*Description of the task*
For this exercise, repeat all of the material verbatim apart from its images.

*** Given data

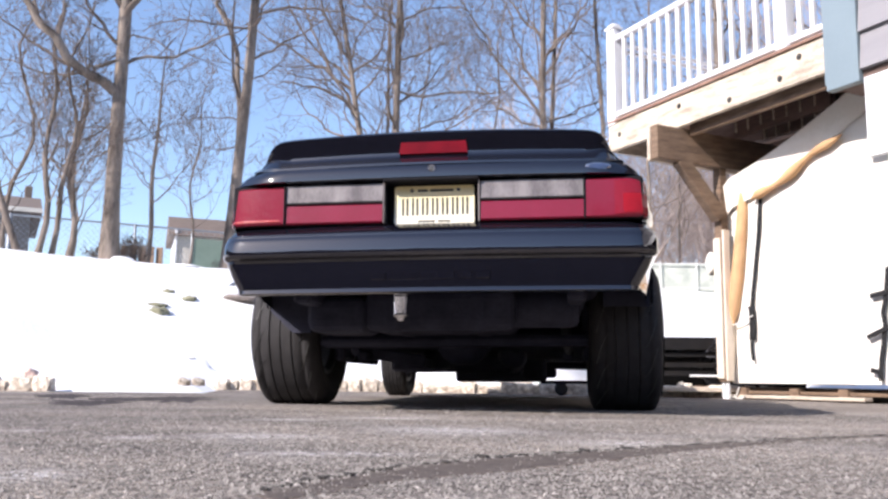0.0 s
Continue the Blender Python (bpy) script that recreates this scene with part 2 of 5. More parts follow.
def smoke_mat(name, colour, thick, radii):
    """Thin smoke: its density falls off from the heart of the cloud outward, torn by wisps."""
    m = bpy.data.materials.new(name)
    m.use_nodes = True
    nt = m.node_tree
    nt.nodes.remove(nt.nodes["Principled BSDF"])
    co, mp = nt.nodes.new("ShaderNodeTexCoord"), nt.nodes.new("ShaderNodeMapping")
    mp.inputs["Scale"].default_value = (1 / radii[0], 0, 1 / radii[2])
    far = nt.nodes.new("ShaderNodeVectorMath")
    far.operation = "LENGTH"
    wisp = nt.nodes.new("ShaderNodeTexNoise")
    wisp.inputs["Scale"].default_value, wisp.inputs["Detail"].default_value = 0.9 / radii[2], 4
    fall, torn = nt.nodes.new("ShaderNodeMapRange"), nt.nodes.new("ShaderNodeMapRange")
    for n, lo, hi, a, b in ((fall, 0.15, 1.0, thick, 0.0), (torn, 0.34, 0.68, 0.15, 1.3)):
        n.interpolation_type = "SMOOTHSTEP"
        for k, v in enumerate((lo, hi, a, b)):
            n.inputs[k + 1].default_value = v
    mul = nt.nodes.new("ShaderNodeMath")
    mul.operation = "MULTIPLY"
    clear, white, mixer = nt.nodes.new("ShaderNodeBsdfTransparent"), nt.nodes.new("ShaderNodeBsdfDiffuse"), nt.nodes.new("ShaderNodeMixShader")
    white.inputs[0].default_value = (*colour, 1)
    for a, b in ((co.outputs["Object"], mp.inputs[0]), (mp.outputs[0], far.inputs[0]), (co.outputs["Object"], wisp.inputs["Vector"]), (far.outputs["Value"], fall.inputs[0]), (wisp.outputs[0], torn.inputs[0]), (fall.outputs[0], mul.inputs[0]), (torn.outputs[0], mul.inputs[1]), (mul.outputs[0], mixer.inputs[0]), (clear.outputs[0], mixer.inputs[1]), (white.outputs[0], mixer.inputs[2]), (mixer.outputs[0], nt.nodes["Material Output"].inputs[0])):
        nt.links.new(a, b)
    return m



# ---- mesh helpers ----
def mesh_of(name, verts, faces, material, smooth=None):
    me = bpy.data.meshes.new(name)
    me.from_pydata([tuple(v) for v in verts], [], faces)
    me.materials.append(material)
    if smooth is not None:
        me.polygons.foreach_set("use_smooth", [True] * len(me.polygons))
        me.set_sharp_from_angle(angle=radians(smooth))
    me.update()
    return me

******

*Solution to the exercise*
0.0 s
Continue the Blender Python (bpy) script that recreates this scene with part 2 of 5. More parts follow.
def smoke_mat(name, colour, thick, radii):
    """Thin smoke: its density falls off from the heart of the cloud outward, torn by wisps."""
    m = bpy.data.materials.new(name)
    m.use_nodes = True
    nt = m.node_tree
    nt.nodes.remove(nt.nodes["Principled BSDF"])
    co, mp = nt.nodes.new("ShaderNodeTexCoord"), nt.nodes.new("ShaderNodeMapping")
    mp.inputs["Scale"].default_value = (1 / radii[0], 0, 1 / radii[2])
    far = nt.nodes.new("ShaderNodeVectorMath")
    far.operation = "LENGTH"
    wisp = nt.nodes.new("ShaderNodeTexNoise")
    wisp.inputs["Scale"].default_value, wisp.inputs["Detail"].default_value = 0.9 / radii[2], 4
    fall, torn = nt.nodes.new("ShaderNodeMapRange"), nt.nodes.new("ShaderNodeMapRange")
    for n, lo, hi, a, b in ((fall, 0.15, 1.0, thick, 0.0), (torn, 0.34, 0.68, 0.15, 1.3)):
        n.interpolation_type = "SMOOTHSTEP"
        for k, v in enumerate((lo, hi, a, b)):
            n.inputs[k + 1].default_value = v
    mul = nt.nodes.new("ShaderNodeMath")
    mul.operation = "MULTIPLY"
    clear, white, mixer = nt.nodes.new("ShaderNodeBsdfTransparent"), nt.nodes.new("ShaderNodeBsdfDiffuse"), nt.nodes.new("ShaderNodeMixShader")
    white.inputs[0].default_value = (*colour, 1)
    for a, b in ((co.outputs["Object"], mp.inputs[0]), (mp.outputs[0], far.inputs[0]), (co.outputs["Object"], wisp.inputs["Vector"]), (far.outputs["Value"], fall.inputs[0]), (wisp.outputs[0], torn.inputs[0]), (fall.outputs[0], mul.inputs[0]), (torn.outputs[0], mul.inputs[1]), (mul.outputs[0], mixer.inputs[0]), (clear.outputs[0], mixer.inputs[1]), (white.outputs[0], mixer.inputs[2]), (mixer.outputs[0], nt.nodes["Material Output"].inputs[0])):
        nt.links.new(a, b)
    return m



# ---- mesh helpers ----
def mesh_of(name, verts, faces, material, smooth=None):
    me = bpy.data.meshes.new(name)
    me.from_pydata([tuple(v) for v in verts], [], faces)
    me.materials.append(material)
    if smooth is not None:
        me.polygons.foreach_set("use_smooth", [True] * len(me.polygons))
        me.set_sharp_from_angle(angle=radians(smooth))
    me.update()
    return me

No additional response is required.